Transcribe, exactly as they appear, the line that contains "of a camera", the line that contains "turn = (Vector(target)", and every line in between, and nothing else.

>> Start

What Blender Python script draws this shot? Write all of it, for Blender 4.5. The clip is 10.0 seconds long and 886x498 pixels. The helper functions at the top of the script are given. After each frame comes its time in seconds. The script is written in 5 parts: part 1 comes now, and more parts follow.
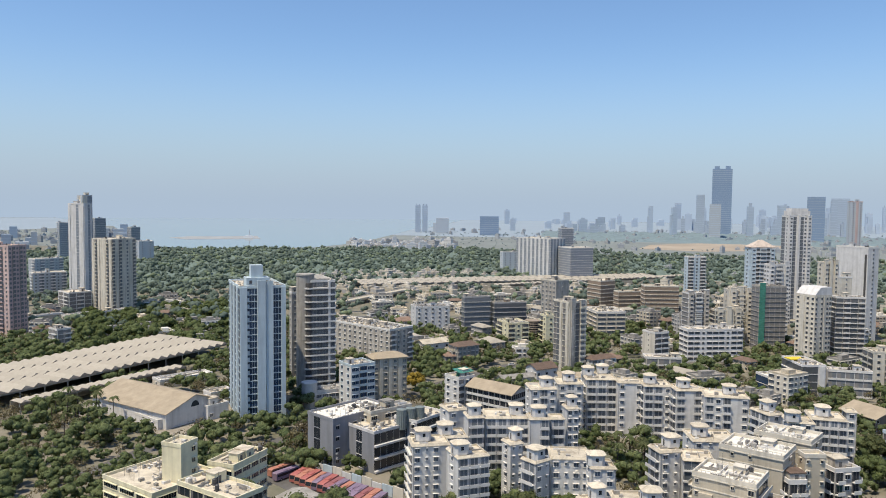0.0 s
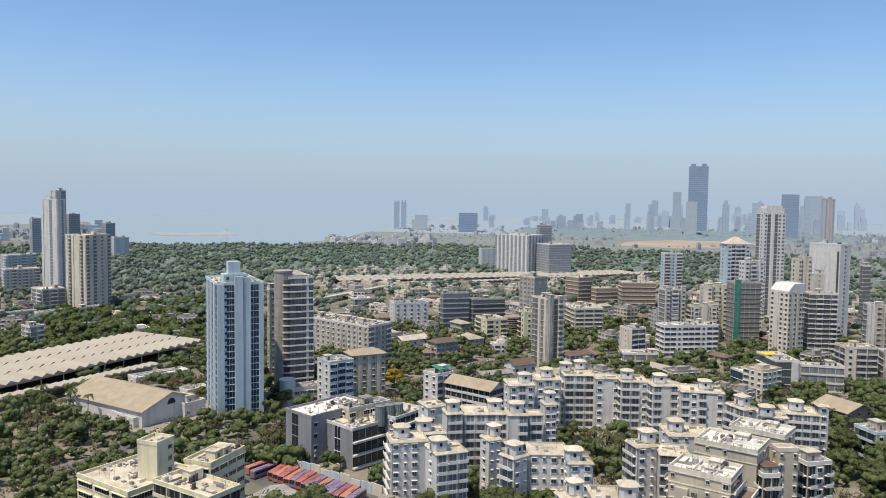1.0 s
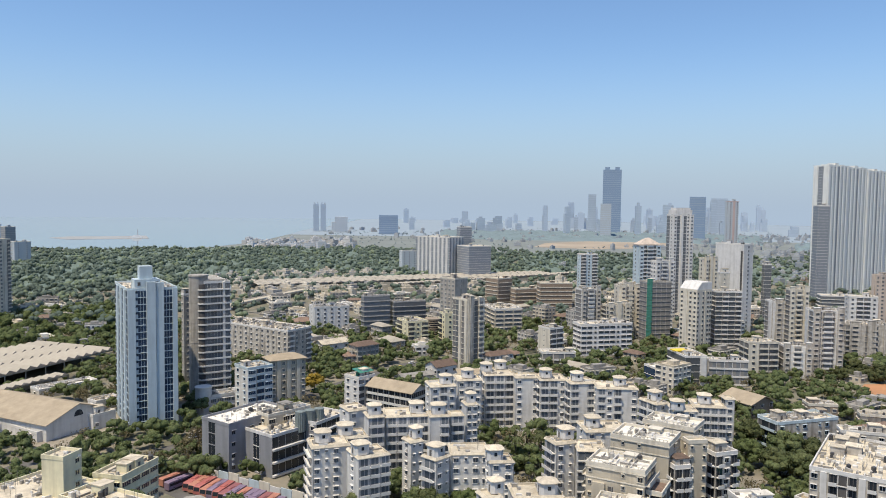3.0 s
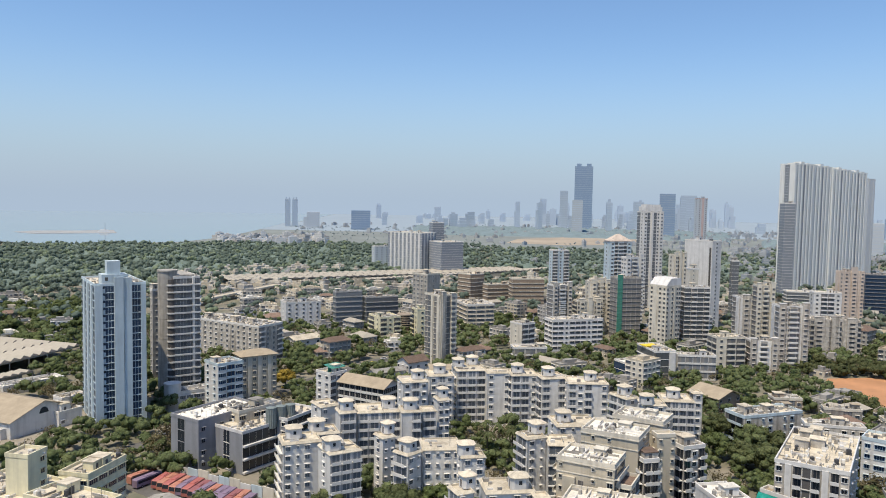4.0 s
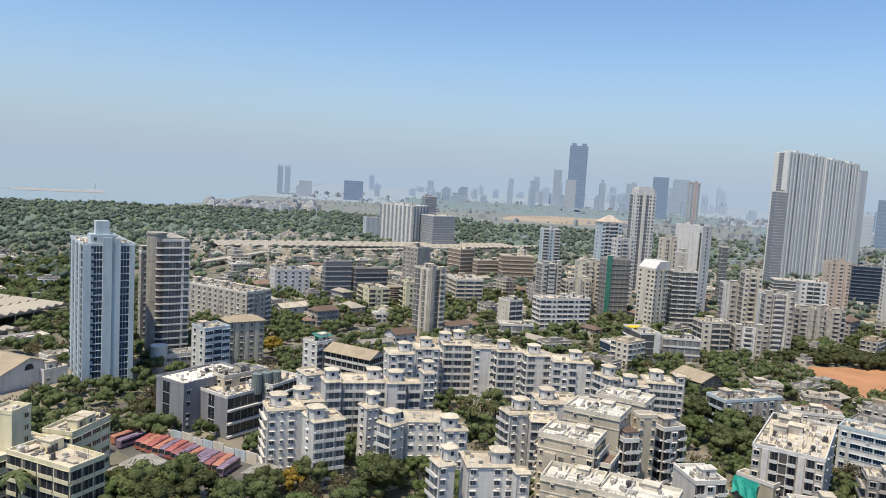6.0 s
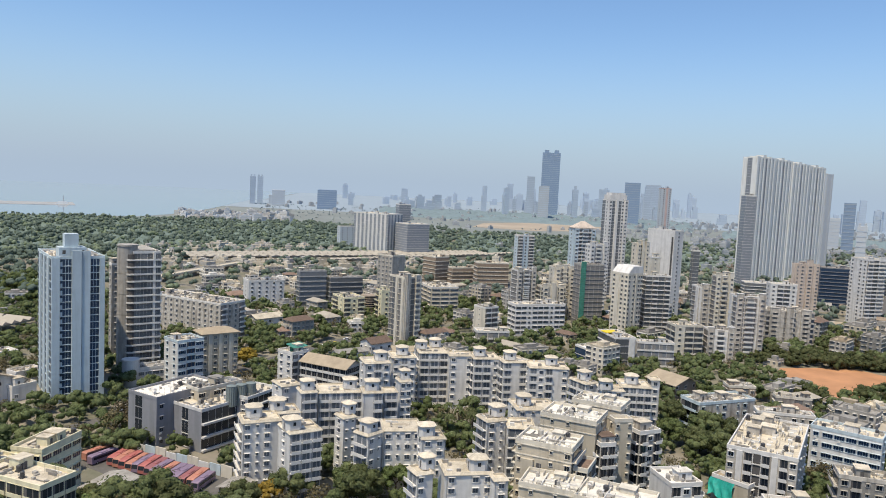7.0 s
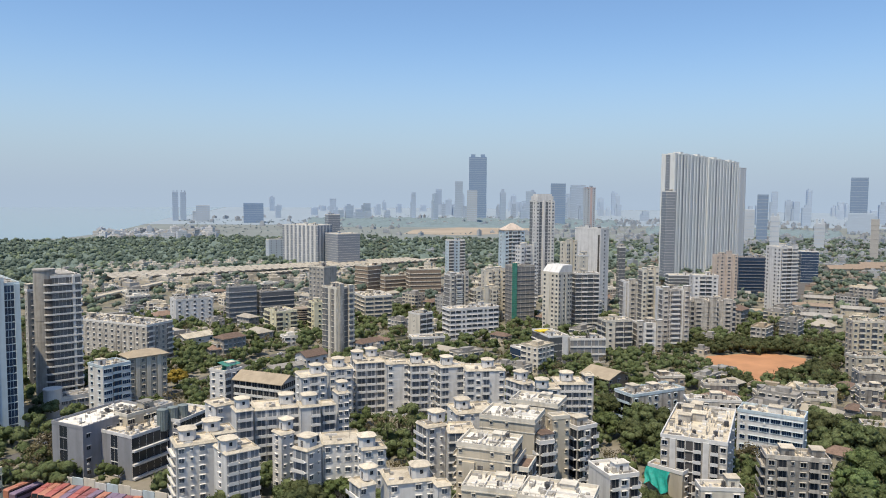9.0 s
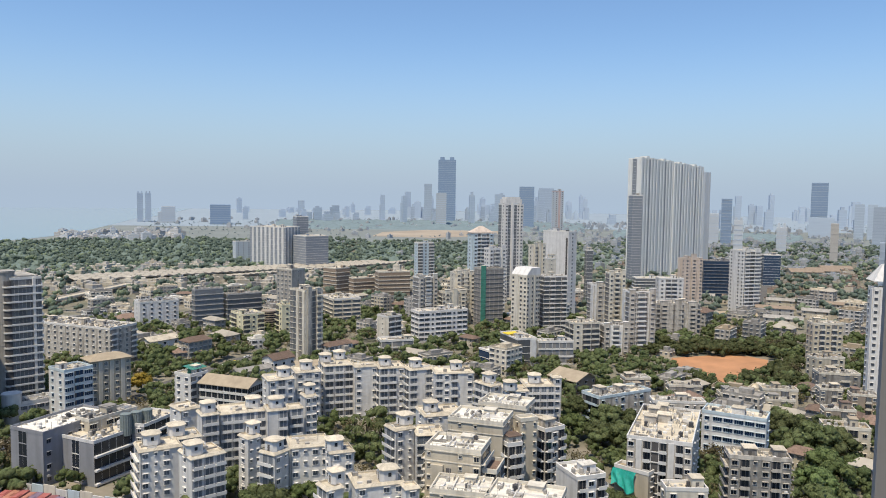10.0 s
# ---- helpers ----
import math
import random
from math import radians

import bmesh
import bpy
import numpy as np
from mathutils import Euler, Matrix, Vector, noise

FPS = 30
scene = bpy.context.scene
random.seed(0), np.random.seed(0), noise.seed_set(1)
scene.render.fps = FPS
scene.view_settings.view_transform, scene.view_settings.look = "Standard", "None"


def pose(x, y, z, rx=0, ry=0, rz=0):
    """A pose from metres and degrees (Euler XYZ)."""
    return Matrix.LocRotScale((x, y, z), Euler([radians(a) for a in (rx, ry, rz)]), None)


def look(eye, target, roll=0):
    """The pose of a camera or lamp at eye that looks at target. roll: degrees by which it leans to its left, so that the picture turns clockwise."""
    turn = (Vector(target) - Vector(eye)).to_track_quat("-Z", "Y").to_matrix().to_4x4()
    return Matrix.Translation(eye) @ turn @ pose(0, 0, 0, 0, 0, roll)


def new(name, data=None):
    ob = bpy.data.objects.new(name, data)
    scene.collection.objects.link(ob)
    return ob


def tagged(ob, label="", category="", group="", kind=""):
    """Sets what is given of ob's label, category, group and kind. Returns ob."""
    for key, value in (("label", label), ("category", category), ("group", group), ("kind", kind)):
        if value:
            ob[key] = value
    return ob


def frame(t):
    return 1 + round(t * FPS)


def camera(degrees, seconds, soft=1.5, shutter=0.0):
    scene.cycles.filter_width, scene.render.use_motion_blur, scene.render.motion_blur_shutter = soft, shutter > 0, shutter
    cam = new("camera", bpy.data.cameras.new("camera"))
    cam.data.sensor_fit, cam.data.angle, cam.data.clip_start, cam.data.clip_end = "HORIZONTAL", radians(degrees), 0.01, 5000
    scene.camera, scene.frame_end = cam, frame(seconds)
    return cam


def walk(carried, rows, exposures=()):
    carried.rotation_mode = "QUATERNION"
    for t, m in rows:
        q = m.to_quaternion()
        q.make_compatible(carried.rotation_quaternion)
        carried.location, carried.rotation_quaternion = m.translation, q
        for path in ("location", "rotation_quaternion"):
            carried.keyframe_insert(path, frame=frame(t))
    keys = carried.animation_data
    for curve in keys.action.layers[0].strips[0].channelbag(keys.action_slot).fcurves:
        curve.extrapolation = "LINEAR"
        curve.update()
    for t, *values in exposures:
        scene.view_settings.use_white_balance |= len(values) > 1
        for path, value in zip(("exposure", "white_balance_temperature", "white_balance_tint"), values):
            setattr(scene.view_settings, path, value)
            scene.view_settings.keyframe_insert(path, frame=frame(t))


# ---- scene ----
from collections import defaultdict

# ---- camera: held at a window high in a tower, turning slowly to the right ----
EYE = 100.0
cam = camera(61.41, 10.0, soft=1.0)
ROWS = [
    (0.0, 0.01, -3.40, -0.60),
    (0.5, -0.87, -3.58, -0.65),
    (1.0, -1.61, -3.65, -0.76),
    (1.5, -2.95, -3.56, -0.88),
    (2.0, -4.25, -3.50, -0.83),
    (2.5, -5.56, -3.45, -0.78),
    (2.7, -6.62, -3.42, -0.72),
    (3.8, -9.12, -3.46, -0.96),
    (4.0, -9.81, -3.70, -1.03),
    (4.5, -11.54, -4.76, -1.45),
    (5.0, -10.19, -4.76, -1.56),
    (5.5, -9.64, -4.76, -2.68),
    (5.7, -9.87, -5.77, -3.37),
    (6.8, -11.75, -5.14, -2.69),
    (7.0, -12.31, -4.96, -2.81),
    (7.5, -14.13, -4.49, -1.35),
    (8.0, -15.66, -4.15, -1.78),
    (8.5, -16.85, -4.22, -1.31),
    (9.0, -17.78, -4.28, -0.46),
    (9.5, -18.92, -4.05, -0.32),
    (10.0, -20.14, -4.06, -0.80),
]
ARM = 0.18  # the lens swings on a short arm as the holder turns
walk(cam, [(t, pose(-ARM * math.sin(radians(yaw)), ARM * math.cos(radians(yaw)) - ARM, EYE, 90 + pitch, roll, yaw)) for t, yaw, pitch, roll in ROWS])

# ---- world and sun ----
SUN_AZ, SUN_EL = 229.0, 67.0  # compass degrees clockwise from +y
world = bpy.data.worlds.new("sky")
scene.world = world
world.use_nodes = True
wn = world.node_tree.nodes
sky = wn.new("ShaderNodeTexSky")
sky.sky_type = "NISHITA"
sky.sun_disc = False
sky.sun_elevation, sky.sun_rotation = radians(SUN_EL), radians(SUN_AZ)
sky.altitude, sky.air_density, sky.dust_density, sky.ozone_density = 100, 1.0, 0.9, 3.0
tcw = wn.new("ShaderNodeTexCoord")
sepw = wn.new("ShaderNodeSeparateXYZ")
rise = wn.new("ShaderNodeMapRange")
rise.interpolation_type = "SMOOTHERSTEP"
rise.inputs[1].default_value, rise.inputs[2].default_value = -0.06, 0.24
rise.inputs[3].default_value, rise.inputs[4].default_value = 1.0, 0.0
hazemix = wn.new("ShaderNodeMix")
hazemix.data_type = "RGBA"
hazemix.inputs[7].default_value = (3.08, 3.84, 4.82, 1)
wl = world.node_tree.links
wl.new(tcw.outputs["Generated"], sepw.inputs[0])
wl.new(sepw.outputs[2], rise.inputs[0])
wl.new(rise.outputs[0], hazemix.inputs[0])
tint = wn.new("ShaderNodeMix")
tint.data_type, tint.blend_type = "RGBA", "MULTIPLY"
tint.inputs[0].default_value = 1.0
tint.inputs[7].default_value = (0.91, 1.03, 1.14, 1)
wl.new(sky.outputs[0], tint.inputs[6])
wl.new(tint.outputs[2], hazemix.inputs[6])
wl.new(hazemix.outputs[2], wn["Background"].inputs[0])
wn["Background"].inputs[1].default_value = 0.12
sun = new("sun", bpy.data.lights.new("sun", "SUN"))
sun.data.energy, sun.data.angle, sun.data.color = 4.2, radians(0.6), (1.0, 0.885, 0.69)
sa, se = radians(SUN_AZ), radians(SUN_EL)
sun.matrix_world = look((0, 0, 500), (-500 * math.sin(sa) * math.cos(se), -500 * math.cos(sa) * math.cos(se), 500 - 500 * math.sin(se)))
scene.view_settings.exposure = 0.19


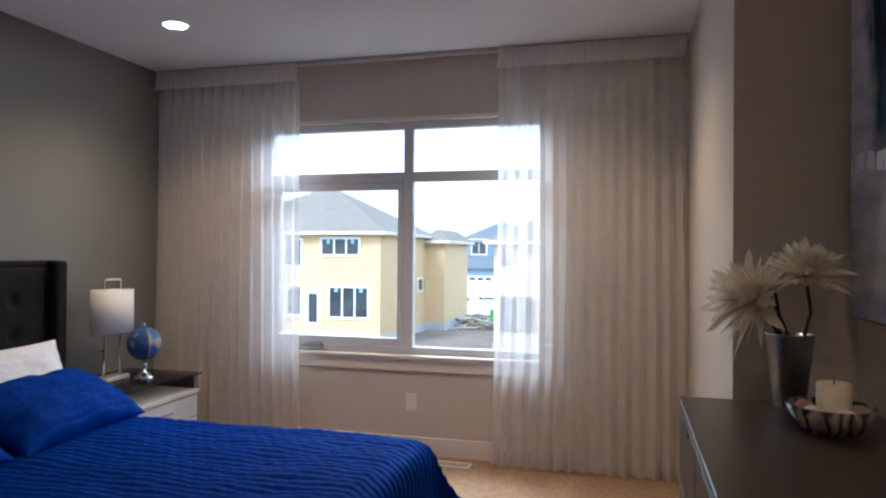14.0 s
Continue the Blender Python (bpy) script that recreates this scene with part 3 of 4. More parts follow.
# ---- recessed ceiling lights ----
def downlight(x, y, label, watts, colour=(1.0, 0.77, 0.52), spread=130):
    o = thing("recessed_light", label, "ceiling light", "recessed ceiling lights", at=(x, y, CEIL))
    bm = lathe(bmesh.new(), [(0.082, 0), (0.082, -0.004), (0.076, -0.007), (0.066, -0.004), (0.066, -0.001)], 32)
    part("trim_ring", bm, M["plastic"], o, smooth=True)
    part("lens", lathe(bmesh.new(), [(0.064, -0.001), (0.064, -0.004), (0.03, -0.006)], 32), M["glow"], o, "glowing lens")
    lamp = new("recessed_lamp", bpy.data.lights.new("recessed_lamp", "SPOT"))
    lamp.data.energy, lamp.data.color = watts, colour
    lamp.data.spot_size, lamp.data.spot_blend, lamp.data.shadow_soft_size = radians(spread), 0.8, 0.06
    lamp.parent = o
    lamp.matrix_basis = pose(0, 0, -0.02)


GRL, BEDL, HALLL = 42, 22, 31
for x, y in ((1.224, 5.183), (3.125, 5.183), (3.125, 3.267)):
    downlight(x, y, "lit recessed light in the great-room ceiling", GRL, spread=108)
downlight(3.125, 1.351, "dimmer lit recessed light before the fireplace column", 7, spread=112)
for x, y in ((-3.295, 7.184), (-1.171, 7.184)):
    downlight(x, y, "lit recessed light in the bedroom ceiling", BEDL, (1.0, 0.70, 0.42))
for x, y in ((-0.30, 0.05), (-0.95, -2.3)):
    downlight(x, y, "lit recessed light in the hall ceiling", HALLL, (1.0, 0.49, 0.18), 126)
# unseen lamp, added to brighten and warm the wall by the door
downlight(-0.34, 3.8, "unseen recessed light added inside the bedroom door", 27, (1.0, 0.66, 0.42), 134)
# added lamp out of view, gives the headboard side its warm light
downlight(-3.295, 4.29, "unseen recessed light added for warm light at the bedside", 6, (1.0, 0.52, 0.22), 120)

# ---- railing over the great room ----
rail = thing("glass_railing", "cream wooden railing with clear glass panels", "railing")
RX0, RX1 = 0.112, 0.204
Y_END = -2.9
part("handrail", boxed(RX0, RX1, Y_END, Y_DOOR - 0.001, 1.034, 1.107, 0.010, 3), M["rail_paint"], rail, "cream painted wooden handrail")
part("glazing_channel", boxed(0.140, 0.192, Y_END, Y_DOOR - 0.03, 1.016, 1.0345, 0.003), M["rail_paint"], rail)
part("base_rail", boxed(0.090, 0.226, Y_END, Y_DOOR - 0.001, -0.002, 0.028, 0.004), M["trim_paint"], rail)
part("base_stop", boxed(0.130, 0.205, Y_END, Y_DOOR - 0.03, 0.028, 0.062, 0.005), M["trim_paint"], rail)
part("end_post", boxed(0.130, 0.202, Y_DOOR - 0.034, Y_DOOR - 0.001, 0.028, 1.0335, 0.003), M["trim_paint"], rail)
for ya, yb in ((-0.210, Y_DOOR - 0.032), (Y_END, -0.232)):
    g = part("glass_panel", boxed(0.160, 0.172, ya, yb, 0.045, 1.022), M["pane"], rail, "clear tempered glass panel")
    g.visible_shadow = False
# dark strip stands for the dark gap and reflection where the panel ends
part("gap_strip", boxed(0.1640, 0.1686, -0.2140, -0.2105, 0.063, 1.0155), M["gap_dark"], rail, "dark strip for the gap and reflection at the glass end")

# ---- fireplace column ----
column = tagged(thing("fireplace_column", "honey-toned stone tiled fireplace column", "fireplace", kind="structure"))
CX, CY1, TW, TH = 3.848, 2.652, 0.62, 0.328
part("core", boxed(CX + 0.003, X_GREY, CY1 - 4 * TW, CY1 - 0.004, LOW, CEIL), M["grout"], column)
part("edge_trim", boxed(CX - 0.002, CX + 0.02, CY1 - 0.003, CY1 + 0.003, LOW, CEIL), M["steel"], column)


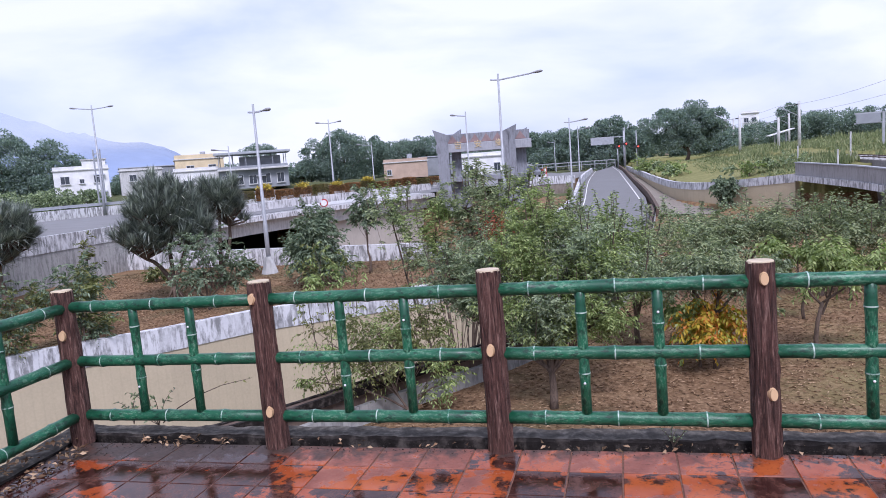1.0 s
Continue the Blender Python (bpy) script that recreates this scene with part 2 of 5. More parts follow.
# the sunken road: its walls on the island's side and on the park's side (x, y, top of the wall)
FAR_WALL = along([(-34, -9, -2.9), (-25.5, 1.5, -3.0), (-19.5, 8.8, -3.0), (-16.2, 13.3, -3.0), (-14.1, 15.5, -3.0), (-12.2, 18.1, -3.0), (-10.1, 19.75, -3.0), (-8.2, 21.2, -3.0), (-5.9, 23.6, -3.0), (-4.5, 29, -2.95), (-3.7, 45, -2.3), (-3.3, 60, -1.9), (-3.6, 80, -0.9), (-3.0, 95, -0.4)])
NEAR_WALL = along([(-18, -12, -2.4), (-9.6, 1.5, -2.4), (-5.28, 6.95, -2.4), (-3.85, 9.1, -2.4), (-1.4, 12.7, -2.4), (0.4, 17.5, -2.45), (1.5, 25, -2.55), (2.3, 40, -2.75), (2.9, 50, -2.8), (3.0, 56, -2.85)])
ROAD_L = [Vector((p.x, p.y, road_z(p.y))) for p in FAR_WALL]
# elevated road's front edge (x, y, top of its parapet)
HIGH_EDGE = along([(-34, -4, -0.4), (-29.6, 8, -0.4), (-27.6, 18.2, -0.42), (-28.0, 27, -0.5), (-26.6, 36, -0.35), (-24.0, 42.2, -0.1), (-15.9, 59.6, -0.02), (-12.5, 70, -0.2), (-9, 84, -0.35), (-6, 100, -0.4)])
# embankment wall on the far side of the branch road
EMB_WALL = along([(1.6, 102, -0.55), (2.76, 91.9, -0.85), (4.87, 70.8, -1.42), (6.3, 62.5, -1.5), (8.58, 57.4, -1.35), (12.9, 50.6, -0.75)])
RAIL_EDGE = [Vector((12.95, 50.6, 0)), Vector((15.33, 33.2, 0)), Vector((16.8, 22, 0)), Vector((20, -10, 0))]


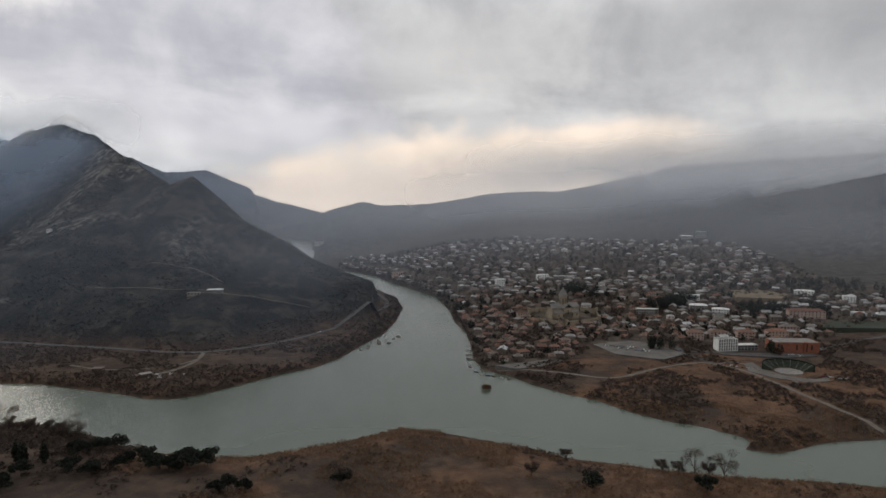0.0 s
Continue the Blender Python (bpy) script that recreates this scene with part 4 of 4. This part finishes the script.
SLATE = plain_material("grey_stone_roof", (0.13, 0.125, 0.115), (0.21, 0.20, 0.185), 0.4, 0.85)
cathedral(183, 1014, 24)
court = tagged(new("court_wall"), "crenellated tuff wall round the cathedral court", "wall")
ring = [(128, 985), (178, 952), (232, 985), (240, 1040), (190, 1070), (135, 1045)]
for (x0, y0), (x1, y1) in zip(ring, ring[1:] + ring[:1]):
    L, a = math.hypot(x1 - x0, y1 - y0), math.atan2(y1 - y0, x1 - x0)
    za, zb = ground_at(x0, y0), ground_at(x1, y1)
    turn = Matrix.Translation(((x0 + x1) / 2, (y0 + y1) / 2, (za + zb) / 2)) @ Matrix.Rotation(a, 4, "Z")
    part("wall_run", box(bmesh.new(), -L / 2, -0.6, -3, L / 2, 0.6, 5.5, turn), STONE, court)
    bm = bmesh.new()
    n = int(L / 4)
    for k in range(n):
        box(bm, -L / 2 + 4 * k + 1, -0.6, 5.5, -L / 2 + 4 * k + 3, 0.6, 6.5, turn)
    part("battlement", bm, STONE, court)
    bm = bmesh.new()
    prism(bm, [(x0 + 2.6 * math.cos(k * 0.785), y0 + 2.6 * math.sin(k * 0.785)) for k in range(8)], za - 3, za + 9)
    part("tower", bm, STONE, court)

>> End

### SOLUTION
    """The pose of a camera or lamp at eye that looks at target. roll: degrees by which it leans to its left, so that the picture turns clockwise."""
    turn = (Vector(target) - Vector(eye)).to_track_quat("-Z", "Y").to_matrix().to_4x4()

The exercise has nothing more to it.